=== DATA EXTRACT ===

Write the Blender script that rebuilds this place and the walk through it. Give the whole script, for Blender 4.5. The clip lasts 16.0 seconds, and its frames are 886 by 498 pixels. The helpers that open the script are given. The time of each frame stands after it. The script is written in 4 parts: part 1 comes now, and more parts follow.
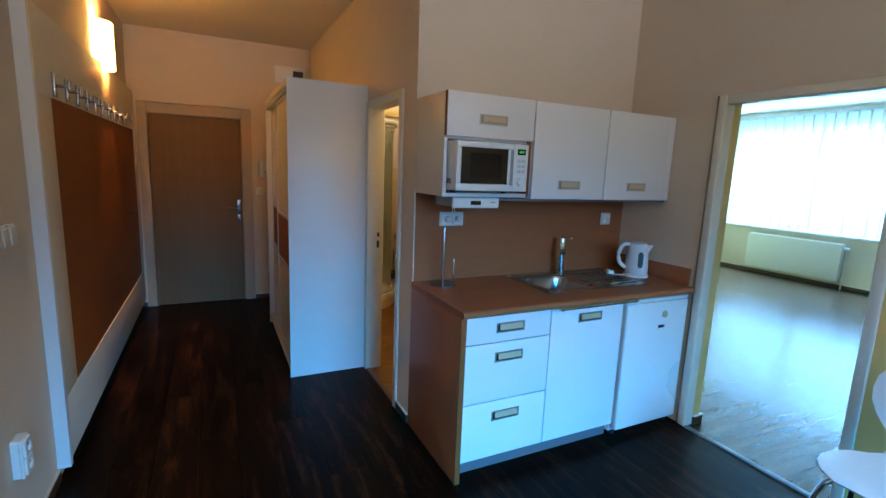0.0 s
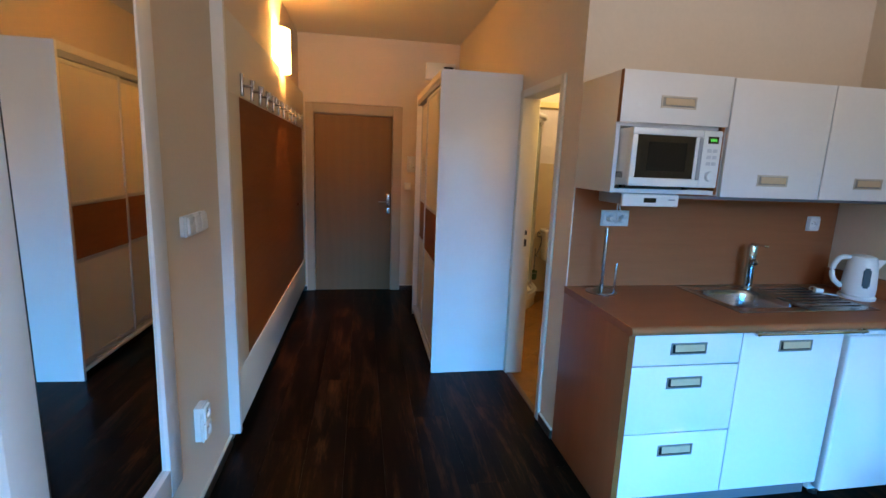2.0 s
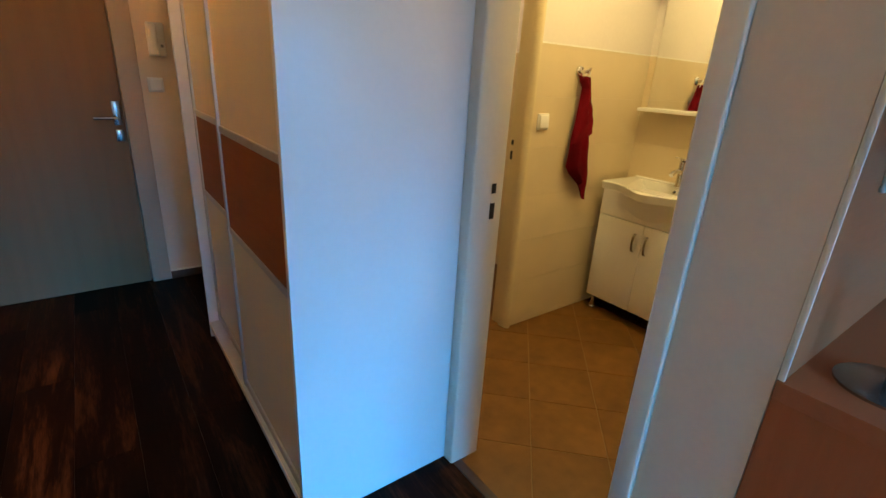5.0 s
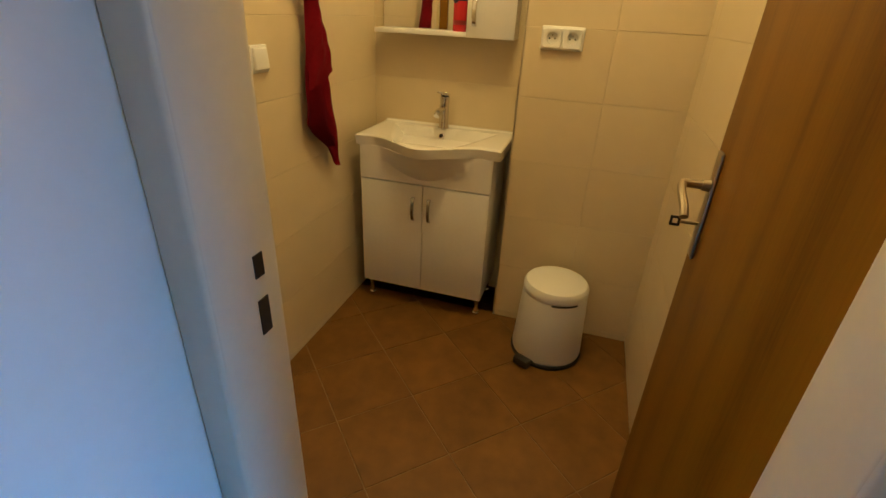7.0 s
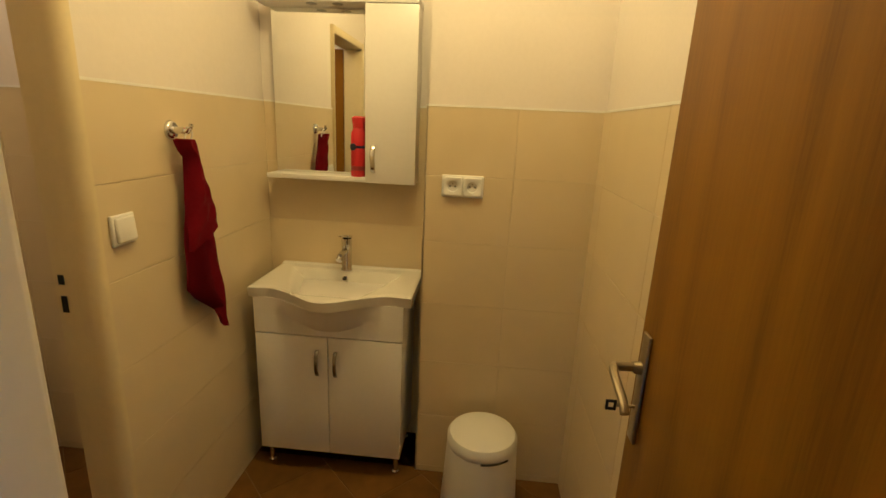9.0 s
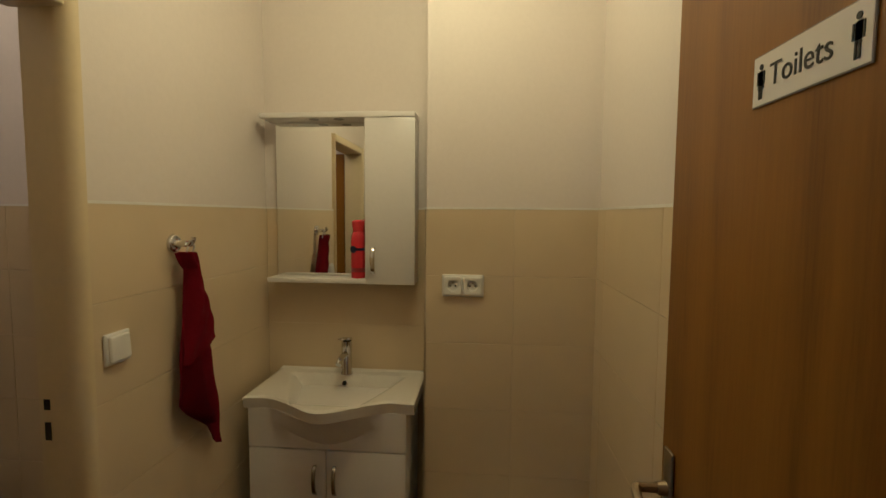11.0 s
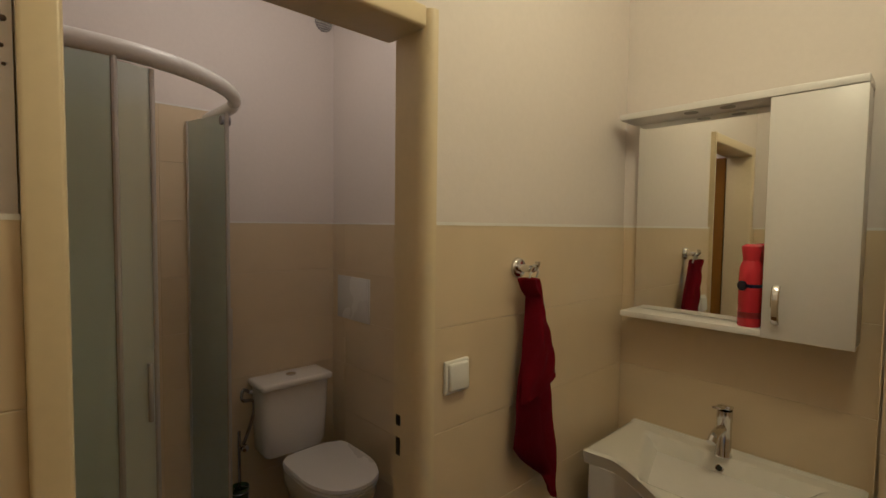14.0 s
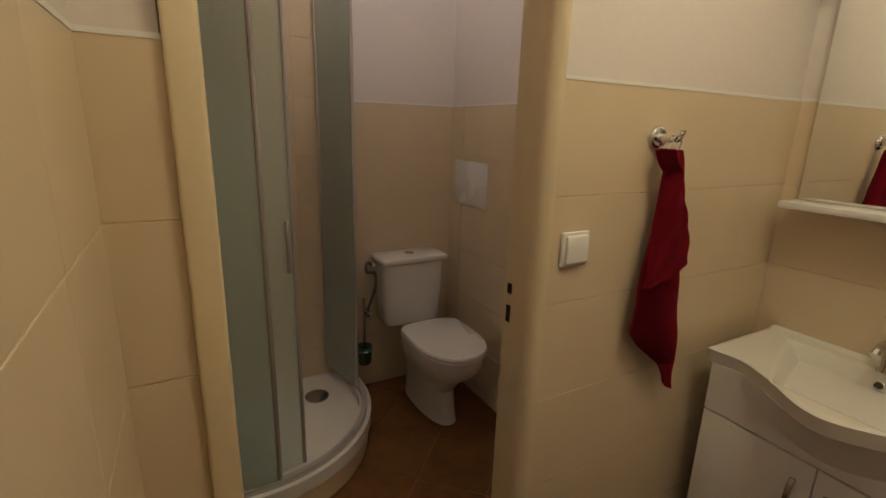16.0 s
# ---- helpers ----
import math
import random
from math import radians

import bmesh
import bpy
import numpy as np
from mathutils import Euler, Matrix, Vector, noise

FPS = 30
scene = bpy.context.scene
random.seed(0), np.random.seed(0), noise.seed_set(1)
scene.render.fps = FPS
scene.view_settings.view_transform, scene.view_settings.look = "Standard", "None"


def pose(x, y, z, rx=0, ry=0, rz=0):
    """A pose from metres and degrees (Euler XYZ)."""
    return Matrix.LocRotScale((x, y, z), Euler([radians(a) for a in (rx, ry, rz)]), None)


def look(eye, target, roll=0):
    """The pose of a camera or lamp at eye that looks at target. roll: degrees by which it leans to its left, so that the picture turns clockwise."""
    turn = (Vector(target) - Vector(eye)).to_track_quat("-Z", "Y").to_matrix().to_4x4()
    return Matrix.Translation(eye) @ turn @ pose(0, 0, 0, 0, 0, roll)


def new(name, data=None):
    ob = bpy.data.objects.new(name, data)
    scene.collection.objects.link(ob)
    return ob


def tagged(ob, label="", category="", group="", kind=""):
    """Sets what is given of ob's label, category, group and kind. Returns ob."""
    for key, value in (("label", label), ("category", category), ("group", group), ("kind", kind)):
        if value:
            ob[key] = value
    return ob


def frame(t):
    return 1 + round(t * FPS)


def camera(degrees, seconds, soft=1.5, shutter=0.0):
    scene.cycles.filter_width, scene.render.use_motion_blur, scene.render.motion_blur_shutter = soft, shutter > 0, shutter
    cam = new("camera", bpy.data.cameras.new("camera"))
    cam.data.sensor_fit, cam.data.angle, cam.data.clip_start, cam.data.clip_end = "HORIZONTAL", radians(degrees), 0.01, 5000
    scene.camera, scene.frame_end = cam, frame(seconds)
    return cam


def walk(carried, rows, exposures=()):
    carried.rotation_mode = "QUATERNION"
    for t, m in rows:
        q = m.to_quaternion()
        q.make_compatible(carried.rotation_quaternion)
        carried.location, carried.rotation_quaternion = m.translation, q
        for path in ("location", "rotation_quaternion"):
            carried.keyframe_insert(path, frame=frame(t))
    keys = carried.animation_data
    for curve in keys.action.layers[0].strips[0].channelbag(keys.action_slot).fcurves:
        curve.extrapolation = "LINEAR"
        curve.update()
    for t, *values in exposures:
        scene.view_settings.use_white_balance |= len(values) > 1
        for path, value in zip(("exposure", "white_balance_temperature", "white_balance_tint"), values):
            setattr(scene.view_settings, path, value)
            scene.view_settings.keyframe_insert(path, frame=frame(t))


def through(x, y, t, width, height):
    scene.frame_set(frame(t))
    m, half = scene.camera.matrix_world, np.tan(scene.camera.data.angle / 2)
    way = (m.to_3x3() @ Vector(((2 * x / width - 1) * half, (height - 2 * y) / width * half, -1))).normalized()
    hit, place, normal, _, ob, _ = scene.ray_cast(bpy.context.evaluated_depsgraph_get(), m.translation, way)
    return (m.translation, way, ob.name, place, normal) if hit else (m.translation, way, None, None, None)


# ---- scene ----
cam = camera(86.7, 16.0)
PATH = [
    (0, (0.093, 0.375, 1.499), (0.967, 2.143, 1.167), 2.3),
    (0.5, (0.06, 0.383, 1.505), (0.785, 2.216, 1.167), 2.5),
    (1, (0.041, 0.393, 1.502), (0.608, 2.282, 1.168), 2.8),
    (1.5, (0.033, 0.423, 1.5), (0.474, 2.344, 1.162), 2.4),
    (2, (0.058, 0.576, 1.471), (0.399, 2.512, 1.107), 2.2),
    (2.5, (0.089, 0.844, 1.476), (0.369, 2.784, 1.082), 1.8),
    (3, (0.044, 1.182, 1.458), (0.358, 3.111, 1.032), 1.8),
    (3.2, (0.0, 1.312, 1.441), (0.375, 3.228, 1.009), 1.6),
    (5.3, (0.275, 2.739, 1.307), (1.54, 4.096, 0.56), 3.6),
    (5.5, (0.325, 2.833, 1.296), (1.681, 4.084, 0.522), 3.5),
    (6, (0.445, 3.083, 1.293), (2.004, 3.997, 0.435), 3.5),
    (6.5, (0.591, 3.21, 1.285), (2.243, 3.889, 0.385), 2.9),
    (7, (0.757, 3.256, 1.298), (2.47, 3.749, 0.391), 2.9),
    (7.5, (0.847, 3.274, 1.329), (2.605, 3.644, 0.45), 3.0),
    (8, (0.918, 3.301, 1.362), (2.73, 3.563, 0.555), 3.0),
    (8.5, (0.936, 3.319, 1.4), (2.805, 3.504, 0.713), 3.0),
    (9, (0.941, 3.319, 1.435), (2.869, 3.472, 0.927), 2.6),
    (9.5, (0.937, 3.302, 1.461), (2.906, 3.452, 1.14), 2.2),
    (9.7, (0.93, 3.307, 1.482), (2.908, 3.44, 1.213), 2.1),
    (11.8, (1.061, 3.338, 1.471), (3.044, 3.586, 1.407), 0.4),
    (12, (1.112, 3.348, 1.466), (3.082, 3.68, 1.375), 0.3),
    (12.5, (1.201, 3.377, 1.479), (3.105, 3.977, 1.348), 0.3),
    (13, (1.242, 3.402, 1.489), (2.995, 4.356, 1.358), 0.6),
    (13.5, (1.255, 3.433, 1.494), (2.832, 4.658, 1.384), 0.5),
    (14, (1.262, 3.45, 1.499), (2.626, 4.91, 1.399), 0.7),
    (14.5, (1.27, 3.45, 1.489), (2.454, 5.059, 1.378), 0.7),
    (15, (1.282, 3.462, 1.46), (2.339, 5.149, 1.266), 1.4),
    (15.5, (1.284, 3.47, 1.429), (2.268, 5.18, 1.1), 1.7),
    (16, (1.285, 3.48, 1.401), (2.225, 5.171, 0.894), 1.7),
]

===

- [WHAT IS ASKED]:
Reproduce the material above verbatim; omit every picture.

- [ANSWER TO THE EXERCISE]:
Write the Blender script that rebuilds this place and the walk through it. Give the whole script, for Blender 4.5. The clip lasts 16.0 seconds, and its frames are 886 by 498 pixels. The helpers that open the script are given. The time of each frame stands after it. The script is written in 4 parts: part 1 comes now, and more parts follow.
0.0 s
2.0 s
5.0 s
7.0 s
9.0 s
11.0 s
14.0 s
16.0 s
# ---- helpers ----
import math
import random
from math import radians

import bmesh
import bpy
import numpy as np
from mathutils import Euler, Matrix, Vector, noise

FPS = 30
scene = bpy.context.scene
random.seed(0), np.random.seed(0), noise.seed_set(1)
scene.render.fps = FPS
scene.view_settings.view_transform, scene.view_settings.look = "Standard", "None"


def pose(x, y, z, rx=0, ry=0, rz=0):
    """A pose from metres and degrees (Euler XYZ)."""
    return Matrix.LocRotScale((x, y, z), Euler([radians(a) for a in (rx, ry, rz)]), None)


def look(eye, target, roll=0):
    """The pose of a camera or lamp at eye that looks at target. roll: degrees by which it leans to its left, so that the picture turns clockwise."""
    turn = (Vector(target) - Vector(eye)).to_track_quat("-Z", "Y").to_matrix().to_4x4()
    return Matrix.Translation(eye) @ turn @ pose(0, 0, 0, 0, 0, roll)


def new(name, data=None):
    ob = bpy.data.objects.new(name, data)
    scene.collection.objects.link(ob)
    return ob


def tagged(ob, label="", category="", group="", kind=""):
    """Sets what is given of ob's label, category, group and kind. Returns ob."""
    for key, value in (("label", label), ("category", category), ("group", group), ("kind", kind)):
        if value:
            ob[key] = value
    return ob


def frame(t):
    return 1 + round(t * FPS)


def camera(degrees, seconds, soft=1.5, shutter=0.0):
    scene.cycles.filter_width, scene.render.use_motion_blur, scene.render.motion_blur_shutter = soft, shutter > 0, shutter
    cam = new("camera", bpy.data.cameras.new("camera"))
    cam.data.sensor_fit, cam.data.angle, cam.data.clip_start, cam.data.clip_end = "HORIZONTAL", radians(degrees), 0.01, 5000
    scene.camera, scene.frame_end = cam, frame(seconds)
    return cam


def walk(carried, rows, exposures=()):
    carried.rotation_mode = "QUATERNION"
    for t, m in rows:
        q = m.to_quaternion()
        q.make_compatible(carried.rotation_quaternion)
        carried.location, carried.rotation_quaternion = m.translation, q
        for path in ("location", "rotation_quaternion"):
            carried.keyframe_insert(path, frame=frame(t))
    keys = carried.animation_data
    for curve in keys.action.layers[0].strips[0].channelbag(keys.action_slot).fcurves:
        curve.extrapolation = "LINEAR"
        curve.update()
    for t, *values in exposures:
        scene.view_settings.use_white_balance |= len(values) > 1
        for path, value in zip(("exposure", "white_balance_temperature", "white_balance_tint"), values):
            setattr(scene.view_settings, path, value)
            scene.view_settings.keyframe_insert(path, frame=frame(t))


def through(x, y, t, width, height):
    scene.frame_set(frame(t))
    m, half = scene.camera.matrix_world, np.tan(scene.camera.data.angle / 2)
    way = (m.to_3x3() @ Vector(((2 * x / width - 1) * half, (height - 2 * y) / width * half, -1))).normalized()
    hit, place, normal, _, ob, _ = scene.ray_cast(bpy.context.evaluated_depsgraph_get(), m.translation, way)
    return (m.translation, way, ob.name, place, normal) if hit else (m.translation, way, None, None, None)


# ---- scene ----
cam = camera(86.7, 16.0)
PATH = [
    (0, (0.093, 0.375, 1.499), (0.967, 2.143, 1.167), 2.3),
    (0.5, (0.06, 0.383, 1.505), (0.785, 2.216, 1.167), 2.5),
    (1, (0.041, 0.393, 1.502), (0.608, 2.282, 1.168), 2.8),
    (1.5, (0.033, 0.423, 1.5), (0.474, 2.344, 1.162), 2.4),
    (2, (0.058, 0.576, 1.471), (0.399, 2.512, 1.107), 2.2),
    (2.5, (0.089, 0.844, 1.476), (0.369, 2.784, 1.082), 1.8),
    (3, (0.044, 1.182, 1.458), (0.358, 3.111, 1.032), 1.8),
    (3.2, (0.0, 1.312, 1.441), (0.375, 3.228, 1.009), 1.6),
    (5.3, (0.275, 2.739, 1.307), (1.54, 4.096, 0.56), 3.6),
    (5.5, (0.325, 2.833, 1.296), (1.681, 4.084, 0.522), 3.5),
    (6, (0.445, 3.083, 1.293), (2.004, 3.997, 0.435), 3.5),
    (6.5, (0.591, 3.21, 1.285), (2.243, 3.889, 0.385), 2.9),
    (7, (0.757, 3.256, 1.298), (2.47, 3.749, 0.391), 2.9),
    (7.5, (0.847, 3.274, 1.329), (2.605, 3.644, 0.45), 3.0),
    (8, (0.918, 3.301, 1.362), (2.73, 3.563, 0.555), 3.0),
    (8.5, (0.936, 3.319, 1.4), (2.805, 3.504, 0.713), 3.0),
    (9, (0.941, 3.319, 1.435), (2.869, 3.472, 0.927), 2.6),
    (9.5, (0.937, 3.302, 1.461), (2.906, 3.452, 1.14), 2.2),
    (9.7, (0.93, 3.307, 1.482), (2.908, 3.44, 1.213), 2.1),
    (11.8, (1.061, 3.338, 1.471), (3.044, 3.586, 1.407), 0.4),
    (12, (1.112, 3.348, 1.466), (3.082, 3.68, 1.375), 0.3),
    (12.5, (1.201, 3.377, 1.479), (3.105, 3.977, 1.348), 0.3),
    (13, (1.242, 3.402, 1.489), (2.995, 4.356, 1.358), 0.6),
    (13.5, (1.255, 3.433, 1.494), (2.832, 4.658, 1.384), 0.5),
    (14, (1.262, 3.45, 1.499), (2.626, 4.91, 1.399), 0.7),
    (14.5, (1.27, 3.45, 1.489), (2.454, 5.059, 1.378), 0.7),
    (15, (1.282, 3.462, 1.46), (2.339, 5.149, 1.266), 1.4),
    (15.5, (1.284, 3.47, 1.429), (2.268, 5.18, 1.1), 1.7),
    (16, (1.285, 3.48, 1.401), (2.225, 5.171, 0.894), 1.7),
]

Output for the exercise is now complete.